Like so many on Sunday lunchtime I sat, quite unbelieving, as text after text arrived saying the same thing: “Have you heard about Paul?” Even now I still can’t take it in.

He will be such a miss in so many lives. I owed him the next three dinners.

It’s not that I hadn’t tried to pay on every occasion. It’s just that he had a very special Amex card made of metal that he couldn’t stop telling you about then flashing. Infuriating man. And a mischievous one, too.

At a sports award ceremony in Glasgow last May, Paul had been invited to one of the three top tables. He clearly felt snubbed perched between a sportswriter and an SPL defender. However, by the time we were ready to take our seats, not only had he somehow managed to manoeuvre himself on to table No 1, but his place name was mysteriously right next to that of then-new Rangers owner Craig Whyte. Paul ended up hogging him all night long. Knowledge.
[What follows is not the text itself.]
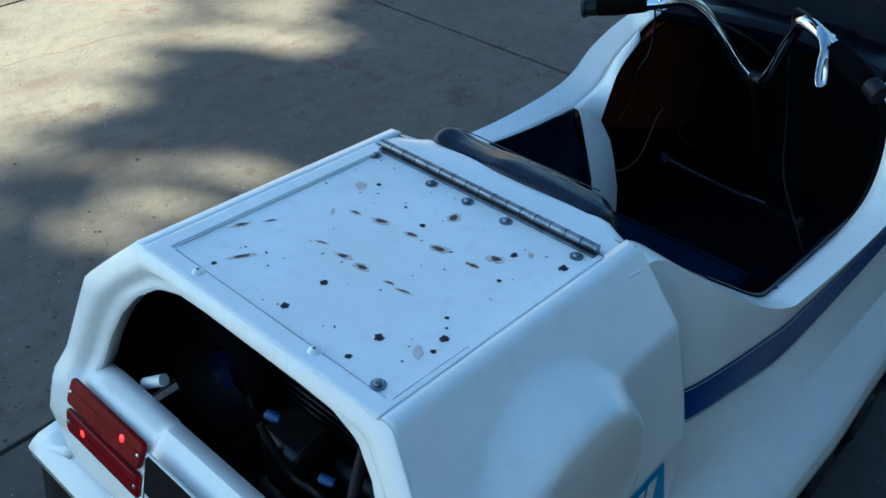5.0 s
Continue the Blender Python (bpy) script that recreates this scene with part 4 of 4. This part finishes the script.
for name, label, material, count, place, size in (
    ("grit", "scattered pale grit and small stones on concrete", GRIT, 1500, lambda: (rnd.uniform(-2.2, 3.2), rnd.gauss(1.3, .75) + .1), (.001, .0035)),
    ("red_dirt", "reddish dirt and leaf crumbs along the vehicle", DIRT, 1600, lambda: (rnd.gauss(.9, .5), .75 + abs(rnd.gauss(0, .22))), (.001, .004)),
    ("leaf_litter", "small dry brown leaf bits scattered on concrete", DIRT, 160, lambda: (rnd.uniform(-1.6, 2.2), rnd.gauss(1.25, .5)), (.004, .009)),
    ("pit_marks", "small dark pits and flecks in worn concrete", PITS, 2600, lambda: (rnd.uniform(-2.0, 3.4), .55 + 2.6 * rnd.random() ** 1.4), (.0012, .0042)),
    ("pit_marks", "small dark pits and flecks in worn concrete", PITS, 900, lambda: (rnd.uniform(.2, 3.0), -.6 - 1.4 * rnd.random()), (.0012, .0042)),
    ("grit", "scattered pale grit and small stones on concrete", GRIT, 350, lambda: (rnd.uniform(.3, 3.0), -.6 - abs(rnd.gauss(0, .5))), (.0015, .004)),
):
    bm = bmesh.new()
    for k in range(count):
        x, y = place()
        r = rnd.uniform(*size)
        flake(bm, x, y, r, r * rnd.uniform(.4, .9))
    tagged(part(name, bm, material, None, label, 0), category="grit", kind="stuff")
crack = [(-1.6 + .06 * k, 2.97 - .14 * (-1.6 + .06 * k) + .012 * math.sin(k * 1.3) + .008 * math.sin(k * 3.7)) for k in range(44)]
bm = bmesh.new()
for (x0, y0), (x1, y1) in zip(crack, crack[1:]):
    w = rnd.choice((.0008, .002, .004, .006)) * rnd.uniform(.7, 1.2)
    bm.faces.new([bm.verts.new(p) for p in ((x0, y0 - w, .0012), (x1, y1 - w, .0012), (x1, y1 + w, .0012), (x0, y0 + w, .0012))])
tagged(part("pavement_crack", bm, mat("brown_crack_dirt", (0.17, 0.115, 0.075), 0.95, vary=0.3, scale=20), None, "dirt-filled crack across the concrete", 0), category="crack", kind="structure")

# ---- shade trees, outside the picture ----
EDGE = [(-9, 2.2), (-3, 2.0), (-.9, 2.0), (-.48, 1.97), (-.29, 1.90), (-.12, 1.98), (.05, 2.02), (.3, 2.1), (.5, 2.16), (.72, 2.36), (1.08, 2.52), (1.18, 2.2), (1.35, 2.06), (1.72, 2.25), (1.92, 2.6), (2.2, 2.75), (3.0, 3.1), (5.0, 3.3), (9, 3.4)]


def near(x, y, a, b, w):
    """Whether a place lies within w of the line from a to b."""
    a, b, p = Vector(a), Vector(b), Vector((x, y))
    t = max(0, min(1, (p - a).dot(b - a) / (b - a).length_squared))
    return (p - a.lerp(b, t)).length < w


def shade(x, y):
    """How densely the tree stands between the sun and a place of the ground, 0 to 1."""
    if x > (3.0 if y > 2.5 else 9.2) + .3 * math.sin(y * 2) + .2 * math.sin(y * 5) or x < -2.7 - .4 * math.sin(y * 1.7) or y < -7.4 + .3 * math.sin(x * 1.3):
        return 0.0
    if near(x, y, (-.58, 1.36), (-.46, 1.45), .07):
        return 0.0
    if near(x, y, (.16, 2.2), (.36, 1.85), .13) or near(x, y, (.36, 1.85), (.44, 1.50), .15) or near(x, y, (.05, 1.66), (.3, 1.58), .07):
        return 0.6
    if near(x, y, (.02, 1.60), (.5, 1.50), .22):
        return 0.45
    if y < np.interp(x, [e[0] for e in EDGE], [e[1] for e in EDGE]):
        return 1.0
    if near(x, y, (-.16, 2.06), (.26, 2.28), .05) or near(x, y, (1.27, 3.06), (1.33, 2.55), .06):
        return 0.45
    along, across = x * .84 + y * .54, y * .84 - x * .54
    return 0.25 if wave((along * .8, across * 2.0, 7.7), 1.5) > .26 else 0.0


bm = bmesh.new()
rnd = random.Random(3)
step = .15
for i in range(int(18 / step)):
    for j in range(int(13.4 / step)):
        x, y = -7 + i * step + rnd.uniform(-.04, .04), -8.2 + j * step + rnd.uniform(-.04, .04)
        dense = shade(x, y)
        if dense == 0:
            continue
        c = Vector((x, y, 0)) + SUN_DIR * (20.0 + 2.2 * wave((x, y, 2), .35) + rnd.uniform(-.9, .9))
        deep = all(shade(x + dx, y + dy) == 1 for dx, dy in ((.2, 0), (-.2, 0), (0, .2), (0, -.2)))
        for k in range(9 if dense == 1 else int(1 + 6 * dense)):
            p = c + Vector((rnd.gauss(0, .045), rnd.gauss(0, .045), rnd.gauss(0, .045)))
            e = Euler((rnd.uniform(-.9, .9) + SUN_DIR.y * -.8, rnd.uniform(-.9, .9), rnd.uniform(0, 6.28))).to_matrix()
            a, b = (.165 if deep else .10 if dense == 1 else .085) * rnd.uniform(.7, 1.25), (.130 if deep else .07 if dense == 1 else .055) * rnd.uniform(.7, 1.25)
            bm.faces.new([bm.verts.new(p + e @ Vector(q)) for q in ((-a, 0, 0), (0, -b, .01), (a, 0, 0), (0, b, .01))])
center = Vector((0, -2, 0)) + SUN_DIR * 20.0
tree = thing("tree", (center.x, center.y + 1.5, 0), "tall broad-leaved shade tree standing beside the yard", "tree")
crown = part("crown", bm, LEAF, None, "", 0)
crown.parent = tree
crown.location = (-tree.location.x, -tree.location.y, 0)
part("trunk", tube([(0, 0, -.02), (.05, 0, 3.2), (-.05, .1, 7.5), (0, -.3, 11.8)], [.36, .28, .22, .1], 14, 6), BARK, tree, "rough grey-brown trunk")
for k in range(9):
    a = math.pi * (1 + k / 8)
    part("limb", tube([(0, 0, 7.4 + .3 * k), (1.6 * math.cos(a), 1.6 * math.sin(a), 9.4 + .25 * k), (4.2 * math.cos(a), 3.2 * math.sin(a) - 1, 11.4 + .5 * math.sin(a))], [.11, .07, .02], 8, 5), BARK, tree)


# ---- unseen wall, added to reflect warm sunlight onto the cushion ----
STUCCO = mat("sandy_stucco", (0.40, 0.31, 0.25), 0.9, vary=0.12, scale=2.0, bump=0.004, bump_scale=40)
wall = box(8.6, 8.85, 6.6, 20.0, -.03, 4.8)
tagged(part("bounce_wall", wall, STUCCO, None, "plain sandy wall, added unseen to reflect warm sunlight", 0, bevel=.01), category="wall", kind="structure")

# ---- hedge added behind the camera, blocks low sky from the near flank ----
hedge = thing("hedge", (0, -3.6, 0), "tall dense green hedge, added unseen to block low sky", "hedge")
part("sky_block", box(-7.5, 11.5, -.65, -.35, -.02, 4.1), BARK, hedge, "solid core that blocks the low sky", 0)
rnd = random.Random(17)
bm = bmesh.new()
for k in range(32000):
    x, z = rnd.uniform(-7.6, 11.6), 4.4 * rnd.random() ** .9
    y = -.30 + .22 * wave((x, 0, z), 1.1) + .12 * wave((x, 2, z), 3.0) + rnd.uniform(-.12, .06)
    if k % 3 == 0:   # the far side and the top
        y = -1.0 - y if k % 2 else rnd.uniform(-.8, -.2)
        z = z if k % 2 else 4.15 + .25 * wave((x, 5, 0), 1.3) + rnd.uniform(-.1, .1)
    e = Euler((rnd.uniform(-1, 1) + 1.2, rnd.uniform(-.8, .8), rnd.uniform(-.9, .9))).to_matrix()
    a, w = rnd.uniform(.06, .11), rnd.uniform(.04, .07)
    bm.faces.new([bm.verts.new(Vector((x, y, z)) + e @ Vector(q)) for q in ((-a, 0, 0), (0, -w, .012), (a, 0, 0), (0, w, .012))])
part("foliage", bm, LEAF, hedge, "small dark green leaves", 0)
Result.

I have read some wonderful tributes this week… most of them to the Paul McBride I didn’t know. The one in a wig, the legal genius, the man who was never afraid to challenge authority. He was all of those things. The Paul that vanished from our media life was a different one.

He was the one that couldn’t sit still for two minutes, the one who wanted you purring about his silver Bentley, the one who knew about the private lives of footballers and kept it all to himself… always.

Same man. Different tribute. Paul, you will be missed sorely by so many people.